The New York Times

June 2, 2005

Putting a White House Annual Report to a Test

By HAL R. VARIAN

EACH February, the Council of Economic Advisers issues "The Economic Report of the President." The report, which can be found at http://www.gpoaccess.gov/eop/, contains useful economic statistics as well as essays by the members of the council.

This year's report, as usual, reflects the priorities and interests of the administration and is worth reading for that alone. The ostensible audience is Congress but the essays are generally accessible and are often assigned reading for college economics classes.

This year's report is particularly noteworthy because it was written by N. Gregory Mankiw, a Harvard professor and the council's chairman at the time. Mr. Mankiw is the author of a best-selling introductory economics textbook who is known for his clear writing.
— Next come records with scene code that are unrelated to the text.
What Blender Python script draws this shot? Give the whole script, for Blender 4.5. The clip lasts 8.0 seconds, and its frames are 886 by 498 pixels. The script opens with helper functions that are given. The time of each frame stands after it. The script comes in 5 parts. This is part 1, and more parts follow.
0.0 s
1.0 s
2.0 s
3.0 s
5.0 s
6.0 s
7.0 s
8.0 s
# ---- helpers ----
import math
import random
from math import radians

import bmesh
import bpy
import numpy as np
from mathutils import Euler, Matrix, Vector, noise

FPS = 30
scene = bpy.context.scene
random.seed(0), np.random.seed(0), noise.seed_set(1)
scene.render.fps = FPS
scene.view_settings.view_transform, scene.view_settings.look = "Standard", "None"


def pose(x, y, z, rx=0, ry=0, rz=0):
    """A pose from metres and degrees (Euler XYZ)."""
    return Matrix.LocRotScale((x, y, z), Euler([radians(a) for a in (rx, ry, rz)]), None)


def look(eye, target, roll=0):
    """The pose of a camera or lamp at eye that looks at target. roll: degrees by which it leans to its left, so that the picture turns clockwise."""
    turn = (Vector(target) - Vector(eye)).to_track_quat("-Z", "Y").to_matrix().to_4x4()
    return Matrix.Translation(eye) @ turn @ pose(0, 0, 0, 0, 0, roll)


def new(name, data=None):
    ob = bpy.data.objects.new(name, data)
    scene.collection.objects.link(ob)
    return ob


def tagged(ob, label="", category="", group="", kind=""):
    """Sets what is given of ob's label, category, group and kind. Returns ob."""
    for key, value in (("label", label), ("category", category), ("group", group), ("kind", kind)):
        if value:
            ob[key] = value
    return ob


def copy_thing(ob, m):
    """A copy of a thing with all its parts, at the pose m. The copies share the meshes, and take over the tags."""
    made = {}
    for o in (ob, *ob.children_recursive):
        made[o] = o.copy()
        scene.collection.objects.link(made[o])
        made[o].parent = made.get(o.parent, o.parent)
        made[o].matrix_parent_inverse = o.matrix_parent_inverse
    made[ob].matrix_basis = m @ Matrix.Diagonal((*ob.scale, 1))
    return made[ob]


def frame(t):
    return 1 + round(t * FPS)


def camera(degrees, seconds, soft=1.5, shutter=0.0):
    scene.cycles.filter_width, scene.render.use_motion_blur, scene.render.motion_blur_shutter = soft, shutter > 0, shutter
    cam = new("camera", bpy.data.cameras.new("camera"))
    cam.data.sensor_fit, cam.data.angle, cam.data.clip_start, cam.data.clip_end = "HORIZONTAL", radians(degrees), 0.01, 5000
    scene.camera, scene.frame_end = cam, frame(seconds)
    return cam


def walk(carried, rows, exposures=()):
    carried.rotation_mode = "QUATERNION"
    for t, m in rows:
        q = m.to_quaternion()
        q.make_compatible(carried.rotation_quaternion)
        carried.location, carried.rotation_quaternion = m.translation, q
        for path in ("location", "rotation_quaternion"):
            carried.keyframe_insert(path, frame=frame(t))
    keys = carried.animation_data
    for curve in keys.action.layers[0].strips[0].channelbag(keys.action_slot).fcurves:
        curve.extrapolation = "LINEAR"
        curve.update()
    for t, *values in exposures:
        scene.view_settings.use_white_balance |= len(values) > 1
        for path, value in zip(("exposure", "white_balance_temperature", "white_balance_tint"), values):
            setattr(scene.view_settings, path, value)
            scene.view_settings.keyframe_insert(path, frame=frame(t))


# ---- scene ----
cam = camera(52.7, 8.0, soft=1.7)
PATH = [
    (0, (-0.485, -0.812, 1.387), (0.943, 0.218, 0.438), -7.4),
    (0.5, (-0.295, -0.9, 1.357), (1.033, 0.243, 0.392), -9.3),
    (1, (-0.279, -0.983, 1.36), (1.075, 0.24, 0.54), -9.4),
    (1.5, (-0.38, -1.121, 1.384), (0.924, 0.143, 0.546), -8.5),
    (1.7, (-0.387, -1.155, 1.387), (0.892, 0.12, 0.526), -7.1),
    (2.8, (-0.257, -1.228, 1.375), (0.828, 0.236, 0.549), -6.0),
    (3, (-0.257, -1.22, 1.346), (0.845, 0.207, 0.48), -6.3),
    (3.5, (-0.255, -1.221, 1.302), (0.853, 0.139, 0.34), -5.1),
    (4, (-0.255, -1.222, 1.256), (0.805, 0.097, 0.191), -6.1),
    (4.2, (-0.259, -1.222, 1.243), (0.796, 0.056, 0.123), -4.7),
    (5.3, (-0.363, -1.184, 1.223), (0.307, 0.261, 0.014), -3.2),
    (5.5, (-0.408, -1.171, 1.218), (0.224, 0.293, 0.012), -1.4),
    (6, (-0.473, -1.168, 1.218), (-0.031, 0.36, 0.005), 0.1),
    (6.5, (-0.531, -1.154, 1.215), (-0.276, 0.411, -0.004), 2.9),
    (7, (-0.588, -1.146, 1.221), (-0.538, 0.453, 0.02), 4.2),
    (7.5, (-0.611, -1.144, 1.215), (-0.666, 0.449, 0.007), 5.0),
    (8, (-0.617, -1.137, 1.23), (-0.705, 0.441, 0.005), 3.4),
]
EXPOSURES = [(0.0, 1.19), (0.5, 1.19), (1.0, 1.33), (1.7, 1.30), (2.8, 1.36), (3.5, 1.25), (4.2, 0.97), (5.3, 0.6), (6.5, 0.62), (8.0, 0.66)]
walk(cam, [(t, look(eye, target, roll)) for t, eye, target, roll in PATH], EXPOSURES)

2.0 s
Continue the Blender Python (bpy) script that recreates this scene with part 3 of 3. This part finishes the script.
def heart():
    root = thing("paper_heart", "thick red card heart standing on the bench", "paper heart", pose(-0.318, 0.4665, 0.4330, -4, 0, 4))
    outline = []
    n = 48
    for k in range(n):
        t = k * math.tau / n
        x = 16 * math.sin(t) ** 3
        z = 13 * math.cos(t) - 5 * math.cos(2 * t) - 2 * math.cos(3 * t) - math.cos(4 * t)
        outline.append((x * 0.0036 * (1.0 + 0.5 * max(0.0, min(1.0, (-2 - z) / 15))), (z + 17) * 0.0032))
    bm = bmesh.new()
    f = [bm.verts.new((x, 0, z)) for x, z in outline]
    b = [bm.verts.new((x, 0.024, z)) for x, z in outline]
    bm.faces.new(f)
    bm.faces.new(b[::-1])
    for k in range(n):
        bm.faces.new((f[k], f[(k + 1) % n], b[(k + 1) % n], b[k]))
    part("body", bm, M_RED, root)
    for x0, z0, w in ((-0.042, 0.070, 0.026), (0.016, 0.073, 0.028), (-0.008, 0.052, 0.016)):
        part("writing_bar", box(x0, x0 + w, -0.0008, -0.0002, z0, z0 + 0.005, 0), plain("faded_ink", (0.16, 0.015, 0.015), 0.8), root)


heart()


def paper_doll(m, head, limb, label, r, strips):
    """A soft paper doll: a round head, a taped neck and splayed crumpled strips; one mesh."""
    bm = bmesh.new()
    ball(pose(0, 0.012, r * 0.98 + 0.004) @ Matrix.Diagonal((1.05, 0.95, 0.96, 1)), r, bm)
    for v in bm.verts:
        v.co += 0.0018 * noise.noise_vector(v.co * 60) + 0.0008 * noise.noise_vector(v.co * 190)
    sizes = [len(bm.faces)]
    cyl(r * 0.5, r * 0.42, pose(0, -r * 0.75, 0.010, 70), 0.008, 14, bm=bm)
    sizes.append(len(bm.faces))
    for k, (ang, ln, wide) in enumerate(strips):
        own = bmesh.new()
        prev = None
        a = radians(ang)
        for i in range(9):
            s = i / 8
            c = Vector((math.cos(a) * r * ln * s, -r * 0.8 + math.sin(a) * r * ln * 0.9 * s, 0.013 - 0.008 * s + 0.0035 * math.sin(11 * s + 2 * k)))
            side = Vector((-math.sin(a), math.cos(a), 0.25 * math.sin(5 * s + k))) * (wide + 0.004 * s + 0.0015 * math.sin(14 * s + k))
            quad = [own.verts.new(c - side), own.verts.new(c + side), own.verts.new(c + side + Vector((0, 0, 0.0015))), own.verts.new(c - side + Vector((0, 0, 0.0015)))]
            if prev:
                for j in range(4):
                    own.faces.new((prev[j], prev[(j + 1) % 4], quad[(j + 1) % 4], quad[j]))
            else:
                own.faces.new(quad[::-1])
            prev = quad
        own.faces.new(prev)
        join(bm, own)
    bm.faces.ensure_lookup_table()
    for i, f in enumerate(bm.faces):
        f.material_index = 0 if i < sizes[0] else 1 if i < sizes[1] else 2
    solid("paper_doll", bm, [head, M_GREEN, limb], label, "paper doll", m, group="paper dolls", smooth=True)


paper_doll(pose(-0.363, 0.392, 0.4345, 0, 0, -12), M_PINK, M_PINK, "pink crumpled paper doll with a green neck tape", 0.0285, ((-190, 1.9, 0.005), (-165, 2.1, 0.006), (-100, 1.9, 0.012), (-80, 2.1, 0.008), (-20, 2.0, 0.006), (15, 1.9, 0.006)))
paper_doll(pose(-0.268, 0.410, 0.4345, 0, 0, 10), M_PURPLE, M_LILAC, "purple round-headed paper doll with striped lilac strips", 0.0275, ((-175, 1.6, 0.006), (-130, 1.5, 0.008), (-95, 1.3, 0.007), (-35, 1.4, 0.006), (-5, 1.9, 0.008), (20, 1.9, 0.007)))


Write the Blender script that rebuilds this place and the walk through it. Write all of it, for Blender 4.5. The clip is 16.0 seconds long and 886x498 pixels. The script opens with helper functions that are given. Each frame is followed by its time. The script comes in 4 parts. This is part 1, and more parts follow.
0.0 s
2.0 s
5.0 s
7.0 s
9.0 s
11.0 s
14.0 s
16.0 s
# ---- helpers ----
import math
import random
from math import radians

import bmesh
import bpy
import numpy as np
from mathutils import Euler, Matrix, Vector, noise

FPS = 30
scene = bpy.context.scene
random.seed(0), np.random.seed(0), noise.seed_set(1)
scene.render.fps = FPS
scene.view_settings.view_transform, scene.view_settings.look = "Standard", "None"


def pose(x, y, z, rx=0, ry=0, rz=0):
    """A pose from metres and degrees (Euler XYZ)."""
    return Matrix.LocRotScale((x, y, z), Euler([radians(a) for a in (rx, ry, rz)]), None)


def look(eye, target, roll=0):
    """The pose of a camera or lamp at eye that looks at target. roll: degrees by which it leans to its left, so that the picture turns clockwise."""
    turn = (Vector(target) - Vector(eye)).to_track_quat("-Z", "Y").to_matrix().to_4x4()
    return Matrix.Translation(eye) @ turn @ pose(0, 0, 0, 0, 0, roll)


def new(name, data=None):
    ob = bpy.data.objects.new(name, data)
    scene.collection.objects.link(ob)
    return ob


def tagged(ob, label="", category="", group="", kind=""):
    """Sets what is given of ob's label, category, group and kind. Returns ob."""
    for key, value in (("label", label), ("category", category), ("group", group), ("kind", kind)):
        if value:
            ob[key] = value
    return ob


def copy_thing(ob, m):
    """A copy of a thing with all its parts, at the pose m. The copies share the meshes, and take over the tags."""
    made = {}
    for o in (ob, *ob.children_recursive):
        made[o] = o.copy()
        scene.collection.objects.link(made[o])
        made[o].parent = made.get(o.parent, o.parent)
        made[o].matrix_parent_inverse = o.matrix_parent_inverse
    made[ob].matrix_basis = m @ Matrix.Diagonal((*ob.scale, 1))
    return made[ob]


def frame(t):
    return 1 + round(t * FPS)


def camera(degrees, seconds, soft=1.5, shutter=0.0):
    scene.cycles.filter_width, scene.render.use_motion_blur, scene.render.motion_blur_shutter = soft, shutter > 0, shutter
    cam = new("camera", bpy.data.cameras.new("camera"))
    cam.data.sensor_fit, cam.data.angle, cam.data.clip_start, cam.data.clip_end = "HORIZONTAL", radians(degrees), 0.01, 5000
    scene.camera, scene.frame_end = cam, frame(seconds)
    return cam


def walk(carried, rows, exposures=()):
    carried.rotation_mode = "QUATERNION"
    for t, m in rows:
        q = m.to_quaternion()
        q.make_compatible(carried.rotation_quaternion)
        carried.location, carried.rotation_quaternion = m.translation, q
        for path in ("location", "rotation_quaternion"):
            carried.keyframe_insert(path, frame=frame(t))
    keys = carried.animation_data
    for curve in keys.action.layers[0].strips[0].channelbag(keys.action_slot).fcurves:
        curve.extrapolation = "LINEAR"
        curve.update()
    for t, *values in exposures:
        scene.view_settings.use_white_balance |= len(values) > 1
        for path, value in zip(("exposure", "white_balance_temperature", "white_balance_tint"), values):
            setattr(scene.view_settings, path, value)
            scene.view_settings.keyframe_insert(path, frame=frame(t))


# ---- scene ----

In addition to the standard "state of the economy" discussions, there are essays on tax reform, immigration, property rights, the information economy, H.I.V./AIDS and international trade.

The report is supposed to provide an "accurate assessment of the consensus professional views of economists." Recently The Journal of Economic Literature asked five economists to review the report, posing the question, "Does the discussion in the E.R.P. in fact accurately summarize what we as economists know?"

Space precludes a detailed discussion of all the reviews, so I will focus on the examination of the chapter on property rights by Jonathan Gruber, an economist at the Massachusetts Institute of Technology.

Although Mr. Gruber generally finds the discussion in the chapter to be fair, he disagrees with some of the conclusions. Economists have a saying, "De gustibus non est disputandum," which I like to (mis)translate as "It's disgusting not to dispute."

The chapter points out that property rights help to solve three problems: the tragedy of the commons, which involves overuse of unowned resources; the lack of incentives to invest in unowned resources; and the difficulty of transferring nonowned resources, making trade problematic.

The first example the report gives to illustrate the benefits of property rights is homeownership, citing studies that find that areas with high rates of homeownership have lower crime rates, more educated residents and other positive social indicators.

But, as Mr. Gruber points out, the question of cause is unclear. Does homeownership cause lower crime rates, or do people prefer to buy houses where crime rates are lower? Does homeownership result in higher income, or is it just that those who have higher income can afford houses?

The report fares better with its next example: tradable permits for sulfur dioxide emissions. When this program was introduced by the first Bush administration in 1990, it was widely criticized by environmentalists.

But the program is now considered a success, credited with reducing the costs of meeting 1990 sulfur dioxide targets by at least half.

But Mr. Gruber argues that "it is when the chapter tries to extend these lessons from goods markets to service markets that it runs into trouble."

For example, he argues that the report paints too rosy a picture of voucher programs for school choice. Although there is some recent work indicating that students who use vouchers to move to small private schools improve their performance, there is still debate about what happens to those left behind.

The report cites one study that finds that both those who move and those who do not benefit from vouchers. But this is only one study; other studies find a negative impact over all on student performance. Thus, according to Mr. Gruber, the "jury is still out."

Mr. Gruber also criticizes the president's proposed privatization of Social Security, arguing that "the fundamental reason that the Social Security program exists is to prevent myopes from undersaving for their retirement; how can those same myopes be trusted with the much more difficult decision of portfolio optimization?"

The chapter tends to extol the virtues of privatization, ignoring privatization programs that have not worked out. For example, Mr. Gruber points to the guaranteed student loan program, arguing that it has been a failure.

Rather than making loans directly to students, the government offers a subsidy to banks in the form of guaranteed repayment. Remarkably, banks are not required to bid for the right to issue these loans, and a result has been both an inefficient mechanism for student aid and a windfall for banks.

Mr. Gruber concludes that the chapter offers an "excellent exposition of the case for property rights" but that policies that work well for goods may work less well for certain kinds of services.

The report is certainly correct that property rights should be one of the first places to look for solutions to the problems that bedevil public programs. But they should not be the last place, or the only place, to look.

Hal R. Varian is a professor of business, economics and information management at the University of California, Berkeley.